▶ **Challenge**
Set the data down again, exactly as it reads, but without the pictures.

(Animation scripts)
....
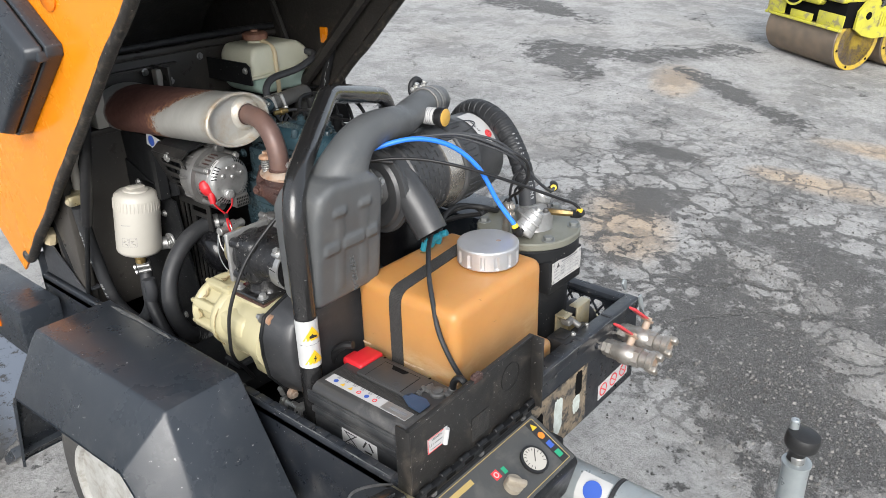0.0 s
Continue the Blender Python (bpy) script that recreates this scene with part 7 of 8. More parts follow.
wires("blue_air_line", "bright blue plastic air line", "air line", [(0.114, 0.098, 0.947), (0.1105, 0.107, 0.962), (0.0945, 0.1360, 1.0090), (0.0664, 0.1655, 1.0855), (0.0193, 0.2045, 1.1399), (-0.0443, 0.2523, 1.1612), (-0.1185, 0.3069, 1.146), (-0.1536, 0.3471, 1.1238), (-0.1783, 0.3731, 1.0986), (-0.1965, 0.3925, 1.070), (-0.2200, 0.4110, 1.0120), (-0.2440, 0.4165, 0.963)], 0.0054, M_BLUE,
      ends=(("collar", [cyl((0.1135, 0.0975, 0.946), (0.1125, 0.1015, 0.954), 0.0076)], M_YELLOW),), n=10, seg=12)
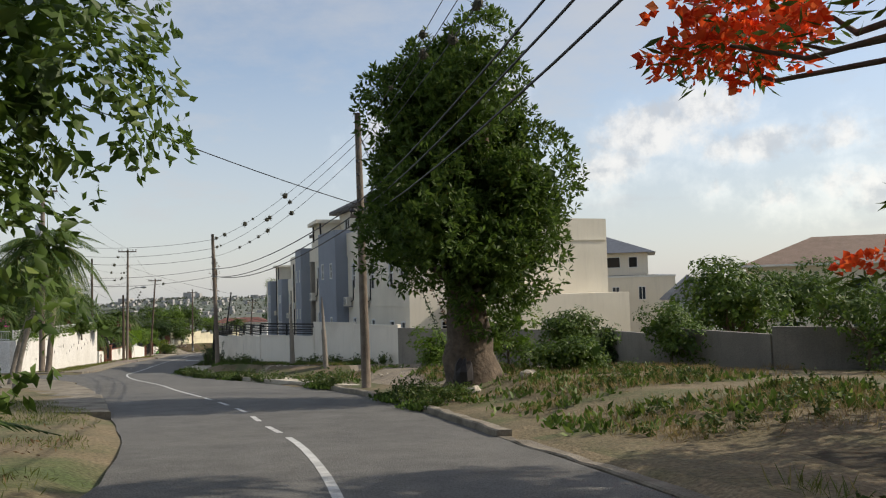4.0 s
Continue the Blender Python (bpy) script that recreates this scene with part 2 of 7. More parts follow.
CREAM = mat("cream_paint", (0.71, 0.655, 0.54), (0.67, 0.615, 0.505), 0.5, 0.82, 0.15, 70, (0.58, 0.53, 0.43), 0.25, 0.5, streak=0.1, grain=0.06)
GREYP = mat("blue_grey_paint", (0.25, 0.277, 0.318), (0.226, 0.25, 0.288), 0.5, 0.8, 0.15, 70, (0.28, 0.31, 0.35), 0.3, 0.5, streak=0.12, grain=0.06)
CREAM2 = mat("pale_yellow_wall", (0.72, 0.66, 0.47), (0.66, 0.6, 0.43), 0.6, 0.84, 0.3, 40, (0.45, 0.4, 0.3), 0.5, 0.5, streak=0.15)
TANWALL = mat("roughcast_tan", (0.225, 0.195, 0.15), (0.155, 0.135, 0.103), 2.0, 0.95, 1.0, 26, (0.09, 0.078, 0.058), 0.7, 0.7, streak=0.4, grain=0.5)
THROWN = mat("thrown_stucco", (0.74, 0.72, 0.68), (0.66, 0.64, 0.6), 1.5, 0.9, 1.0, 7.5, (0.52, 0.49, 0.43), 0.4, 0.4, streak=0.1, grain=0.16)
POLEB = mat("brown_pole", (0.1, 0.072, 0.05), (0.19, 0.145, 0.1), 3, 0.9, 0.9, 20, (0.055, 0.04, 0.03), 1.2, 0.8, streak=0.45)
PINKCAST = mat("roughcast_cream", (0.66, 0.55, 0.44), (0.57, 0.475, 0.375), 3.0, 0.95, 1.0, 30, (0.3, 0.27, 0.22), 0.5, 0.5, grain=0.3)
GREYWALL = mat("grey_render", (0.2, 0.185, 0.16), (0.27, 0.25, 0.215), 0.8, 0.92, 0.5, 25, (0.11, 0.1, 0.085), 0.5, 0.7, streak=0.3)
STONE = mat("pale_rubble", (0.56, 0.5, 0.41), (0.4, 0.35, 0.28), 5, 0.92, 0.9, 18, (0.14, 0.12, 0.1), 3.0, 0.7, vary=0.35)
MORTAR = mat("dark_mortar", (0.1, 0.085, 0.07), (0.16, 0.135, 0.11), 3, 0.95, 1.0, 20, (0.06, 0.05, 0.045), 1.0, 0.7)
BRICK = mat("red_brick", (0.3, 0.115, 0.075), (0.25, 0.1, 0.07), 6, 0.88, 0.6, 40, (0.16, 0.08, 0.06), 2.0, 0.6, vary=0.2)
PAVER = mat("paving_brick", (0.22, 0.19, 0.17), (0.29, 0.22, 0.18), 2, 0.9, 0.6, 30, (0.13, 0.11, 0.1), 0.8, 0.6, vary=0.2)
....
▶ **Solution to this exercise**
0.0 s
Continue the Blender Python (bpy) script that recreates this scene with part 7 of 8. More parts follow.
wires("blue_air_line", "bright blue plastic air line", "air line", [(0.114, 0.098, 0.947), (0.1105, 0.107, 0.962), (0.0945, 0.1360, 1.0090), (0.0664, 0.1655, 1.0855), (0.0193, 0.2045, 1.1399), (-0.0443, 0.2523, 1.1612), (-0.1185, 0.3069, 1.146), (-0.1536, 0.3471, 1.1238), (-0.1783, 0.3731, 1.0986), (-0.1965, 0.3925, 1.070), (-0.2200, 0.4110, 1.0120), (-0.2440, 0.4165, 0.963)], 0.0054, M_BLUE,
      ends=(("collar", [cyl((0.1135, 0.0975, 0.946), (0.1125, 0.1015, 0.954), 0.0076)], M_YELLOW),), n=10, seg=12)
4.0 s
Continue the Blender Python (bpy) script that recreates this scene with part 2 of 7. More parts follow.
CREAM = mat("cream_paint", (0.71, 0.655, 0.54), (0.67, 0.615, 0.505), 0.5, 0.82, 0.15, 70, (0.58, 0.53, 0.43), 0.25, 0.5, streak=0.1, grain=0.06)
GREYP = mat("blue_grey_paint", (0.25, 0.277, 0.318), (0.226, 0.25, 0.288), 0.5, 0.8, 0.15, 70, (0.28, 0.31, 0.35), 0.3, 0.5, streak=0.12, grain=0.06)
CREAM2 = mat("pale_yellow_wall", (0.72, 0.66, 0.47), (0.66, 0.6, 0.43), 0.6, 0.84, 0.3, 40, (0.45, 0.4, 0.3), 0.5, 0.5, streak=0.15)
TANWALL = mat("roughcast_tan", (0.225, 0.195, 0.15), (0.155, 0.135, 0.103), 2.0, 0.95, 1.0, 26, (0.09, 0.078, 0.058), 0.7, 0.7, streak=0.4, grain=0.5)
THROWN = mat("thrown_stucco", (0.74, 0.72, 0.68), (0.66, 0.64, 0.6), 1.5, 0.9, 1.0, 7.5, (0.52, 0.49, 0.43), 0.4, 0.4, streak=0.1, grain=0.16)
POLEB = mat("brown_pole", (0.1, 0.072, 0.05), (0.19, 0.145, 0.1), 3, 0.9, 0.9, 20, (0.055, 0.04, 0.03), 1.2, 0.8, streak=0.45)
PINKCAST = mat("roughcast_cream", (0.66, 0.55, 0.44), (0.57, 0.475, 0.375), 3.0, 0.95, 1.0, 30, (0.3, 0.27, 0.22), 0.5, 0.5, grain=0.3)
GREYWALL = mat("grey_render", (0.2, 0.185, 0.16), (0.27, 0.25, 0.215), 0.8, 0.92, 0.5, 25, (0.11, 0.1, 0.085), 0.5, 0.7, streak=0.3)
STONE = mat("pale_rubble", (0.56, 0.5, 0.41), (0.4, 0.35, 0.28), 5, 0.92, 0.9, 18, (0.14, 0.12, 0.1), 3.0, 0.7, vary=0.35)
MORTAR = mat("dark_mortar", (0.1, 0.085, 0.07), (0.16, 0.135, 0.11), 3, 0.95, 1.0, 20, (0.06, 0.05, 0.045), 1.0, 0.7)
BRICK = mat("red_brick", (0.3, 0.115, 0.075), (0.25, 0.1, 0.07), 6, 0.88, 0.6, 40, (0.16, 0.08, 0.06), 2.0, 0.6, vary=0.2)
PAVER = mat("paving_brick", (0.22, 0.19, 0.17), (0.29, 0.22, 0.18), 2, 0.9, 0.6, 30, (0.13, 0.11, 0.1), 0.8, 0.6, vary=0.2)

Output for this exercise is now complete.